Given request — The data below is to be returned in full and exactly.

***

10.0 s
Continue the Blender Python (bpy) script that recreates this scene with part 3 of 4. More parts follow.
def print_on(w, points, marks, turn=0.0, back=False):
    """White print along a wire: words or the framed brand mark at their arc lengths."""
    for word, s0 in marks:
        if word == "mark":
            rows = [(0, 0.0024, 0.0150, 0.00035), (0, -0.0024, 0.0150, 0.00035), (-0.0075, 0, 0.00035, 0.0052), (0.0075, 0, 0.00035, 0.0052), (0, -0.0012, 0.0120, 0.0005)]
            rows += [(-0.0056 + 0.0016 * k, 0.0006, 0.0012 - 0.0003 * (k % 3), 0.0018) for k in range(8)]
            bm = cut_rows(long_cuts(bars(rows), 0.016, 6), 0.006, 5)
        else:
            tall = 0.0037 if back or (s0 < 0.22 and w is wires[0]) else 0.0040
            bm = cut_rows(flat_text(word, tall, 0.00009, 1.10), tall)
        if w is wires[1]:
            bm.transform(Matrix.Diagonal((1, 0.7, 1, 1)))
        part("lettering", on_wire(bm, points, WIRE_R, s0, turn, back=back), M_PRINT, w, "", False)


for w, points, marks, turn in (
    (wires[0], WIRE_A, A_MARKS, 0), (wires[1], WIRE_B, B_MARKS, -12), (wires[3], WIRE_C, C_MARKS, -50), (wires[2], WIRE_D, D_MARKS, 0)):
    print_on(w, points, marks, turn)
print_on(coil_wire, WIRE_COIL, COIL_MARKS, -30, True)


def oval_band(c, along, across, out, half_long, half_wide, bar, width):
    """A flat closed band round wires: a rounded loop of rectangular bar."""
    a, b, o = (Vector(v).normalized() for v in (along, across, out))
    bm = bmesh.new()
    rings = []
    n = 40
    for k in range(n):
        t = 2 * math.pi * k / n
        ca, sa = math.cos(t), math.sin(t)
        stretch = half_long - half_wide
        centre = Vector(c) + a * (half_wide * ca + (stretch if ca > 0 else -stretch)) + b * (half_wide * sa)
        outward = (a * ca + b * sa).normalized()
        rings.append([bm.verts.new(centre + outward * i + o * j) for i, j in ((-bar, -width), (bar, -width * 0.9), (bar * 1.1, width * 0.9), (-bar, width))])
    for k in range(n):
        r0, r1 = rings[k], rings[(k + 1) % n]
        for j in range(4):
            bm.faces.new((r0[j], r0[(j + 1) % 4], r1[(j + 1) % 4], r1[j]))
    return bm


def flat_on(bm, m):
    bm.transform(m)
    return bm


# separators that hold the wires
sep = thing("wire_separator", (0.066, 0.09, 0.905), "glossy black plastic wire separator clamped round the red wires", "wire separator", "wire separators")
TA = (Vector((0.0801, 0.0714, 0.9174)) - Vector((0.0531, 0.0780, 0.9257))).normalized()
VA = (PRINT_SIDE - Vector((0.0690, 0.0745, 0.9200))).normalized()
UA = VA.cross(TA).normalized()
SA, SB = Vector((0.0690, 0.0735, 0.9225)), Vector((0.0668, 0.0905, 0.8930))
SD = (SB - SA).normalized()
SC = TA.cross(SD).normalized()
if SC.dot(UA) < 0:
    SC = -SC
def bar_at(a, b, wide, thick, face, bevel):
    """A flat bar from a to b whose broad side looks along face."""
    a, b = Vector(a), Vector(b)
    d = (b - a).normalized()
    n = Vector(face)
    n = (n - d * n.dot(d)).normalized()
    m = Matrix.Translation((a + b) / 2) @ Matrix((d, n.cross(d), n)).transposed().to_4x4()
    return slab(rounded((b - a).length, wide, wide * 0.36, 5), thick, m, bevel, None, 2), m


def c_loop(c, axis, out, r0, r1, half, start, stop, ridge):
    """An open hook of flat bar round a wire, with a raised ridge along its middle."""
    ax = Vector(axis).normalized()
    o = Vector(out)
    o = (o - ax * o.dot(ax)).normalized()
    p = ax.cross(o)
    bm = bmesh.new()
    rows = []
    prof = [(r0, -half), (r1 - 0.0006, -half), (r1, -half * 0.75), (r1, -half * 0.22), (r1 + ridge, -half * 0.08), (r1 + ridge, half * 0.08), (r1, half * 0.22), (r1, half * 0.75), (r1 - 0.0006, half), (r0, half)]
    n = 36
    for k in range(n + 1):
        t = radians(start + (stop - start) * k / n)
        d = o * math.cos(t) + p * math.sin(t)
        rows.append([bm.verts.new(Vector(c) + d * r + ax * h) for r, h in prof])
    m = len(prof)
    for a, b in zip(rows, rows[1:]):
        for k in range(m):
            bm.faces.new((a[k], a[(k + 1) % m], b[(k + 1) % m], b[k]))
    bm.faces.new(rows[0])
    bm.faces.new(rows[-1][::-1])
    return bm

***

Written solution —
10.0 s
Continue the Blender Python (bpy) script that recreates this scene with part 3 of 4. More parts follow.
def print_on(w, points, marks, turn=0.0, back=False):
    """White print along a wire: words or the framed brand mark at their arc lengths."""
    for word, s0 in marks:
        if word == "mark":
            rows = [(0, 0.0024, 0.0150, 0.00035), (0, -0.0024, 0.0150, 0.00035), (-0.0075, 0, 0.00035, 0.0052), (0.0075, 0, 0.00035, 0.0052), (0, -0.0012, 0.0120, 0.0005)]
            rows += [(-0.0056 + 0.0016 * k, 0.0006, 0.0012 - 0.0003 * (k % 3), 0.0018) for k in range(8)]
            bm = cut_rows(long_cuts(bars(rows), 0.016, 6), 0.006, 5)
        else:
            tall = 0.0037 if back or (s0 < 0.22 and w is wires[0]) else 0.0040
            bm = cut_rows(flat_text(word, tall, 0.00009, 1.10), tall)
        if w is wires[1]:
            bm.transform(Matrix.Diagonal((1, 0.7, 1, 1)))
        part("lettering", on_wire(bm, points, WIRE_R, s0, turn, back=back), M_PRINT, w, "", False)


for w, points, marks, turn in (
    (wires[0], WIRE_A, A_MARKS, 0), (wires[1], WIRE_B, B_MARKS, -12), (wires[3], WIRE_C, C_MARKS, -50), (wires[2], WIRE_D, D_MARKS, 0)):
    print_on(w, points, marks, turn)
print_on(coil_wire, WIRE_COIL, COIL_MARKS, -30, True)


def oval_band(c, along, across, out, half_long, half_wide, bar, width):
    """A flat closed band round wires: a rounded loop of rectangular bar."""
    a, b, o = (Vector(v).normalized() for v in (along, across, out))
    bm = bmesh.new()
    rings = []
    n = 40
    for k in range(n):
        t = 2 * math.pi * k / n
        ca, sa = math.cos(t), math.sin(t)
        stretch = half_long - half_wide
        centre = Vector(c) + a * (half_wide * ca + (stretch if ca > 0 else -stretch)) + b * (half_wide * sa)
        outward = (a * ca + b * sa).normalized()
        rings.append([bm.verts.new(centre + outward * i + o * j) for i, j in ((-bar, -width), (bar, -width * 0.9), (bar * 1.1, width * 0.9), (-bar, width))])
    for k in range(n):
        r0, r1 = rings[k], rings[(k + 1) % n]
        for j in range(4):
            bm.faces.new((r0[j], r0[(j + 1) % 4], r1[(j + 1) % 4], r1[j]))
    return bm


def flat_on(bm, m):
    bm.transform(m)
    return bm


# separators that hold the wires
sep = thing("wire_separator", (0.066, 0.09, 0.905), "glossy black plastic wire separator clamped round the red wires", "wire separator", "wire separators")
TA = (Vector((0.0801, 0.0714, 0.9174)) - Vector((0.0531, 0.0780, 0.9257))).normalized()
VA = (PRINT_SIDE - Vector((0.0690, 0.0745, 0.9200))).normalized()
UA = VA.cross(TA).normalized()
SA, SB = Vector((0.0690, 0.0735, 0.9225)), Vector((0.0668, 0.0905, 0.8930))
SD = (SB - SA).normalized()
SC = TA.cross(SD).normalized()
if SC.dot(UA) < 0:
    SC = -SC
def bar_at(a, b, wide, thick, face, bevel):
    """A flat bar from a to b whose broad side looks along face."""
    a, b = Vector(a), Vector(b)
    d = (b - a).normalized()
    n = Vector(face)
    n = (n - d * n.dot(d)).normalized()
    m = Matrix.Translation((a + b) / 2) @ Matrix((d, n.cross(d), n)).transposed().to_4x4()
    return slab(rounded((b - a).length, wide, wide * 0.36, 5), thick, m, bevel, None, 2), m


def c_loop(c, axis, out, r0, r1, half, start, stop, ridge):
    """An open hook of flat bar round a wire, with a raised ridge along its middle."""
    ax = Vector(axis).normalized()
    o = Vector(out)
    o = (o - ax * o.dot(ax)).normalized()
    p = ax.cross(o)
    bm = bmesh.new()
    rows = []
    prof = [(r0, -half), (r1 - 0.0006, -half), (r1, -half * 0.75), (r1, -half * 0.22), (r1 + ridge, -half * 0.08), (r1 + ridge, half * 0.08), (r1, half * 0.22), (r1, half * 0.75), (r1 - 0.0006, half), (r0, half)]
    n = 36
    for k in range(n + 1):
        t = radians(start + (stop - start) * k / n)
        d = o * math.cos(t) + p * math.sin(t)
        rows.append([bm.verts.new(Vector(c) + d * r + ax * h) for r, h in prof])
    m = len(prof)
    for a, b in zip(rows, rows[1:]):
        for k in range(m):
            bm.faces.new((a[k], a[(k + 1) % m], b[(k + 1) % m], b[k]))
    bm.faces.new(rows[0])
    bm.faces.new(rows[-1][::-1])
    return bm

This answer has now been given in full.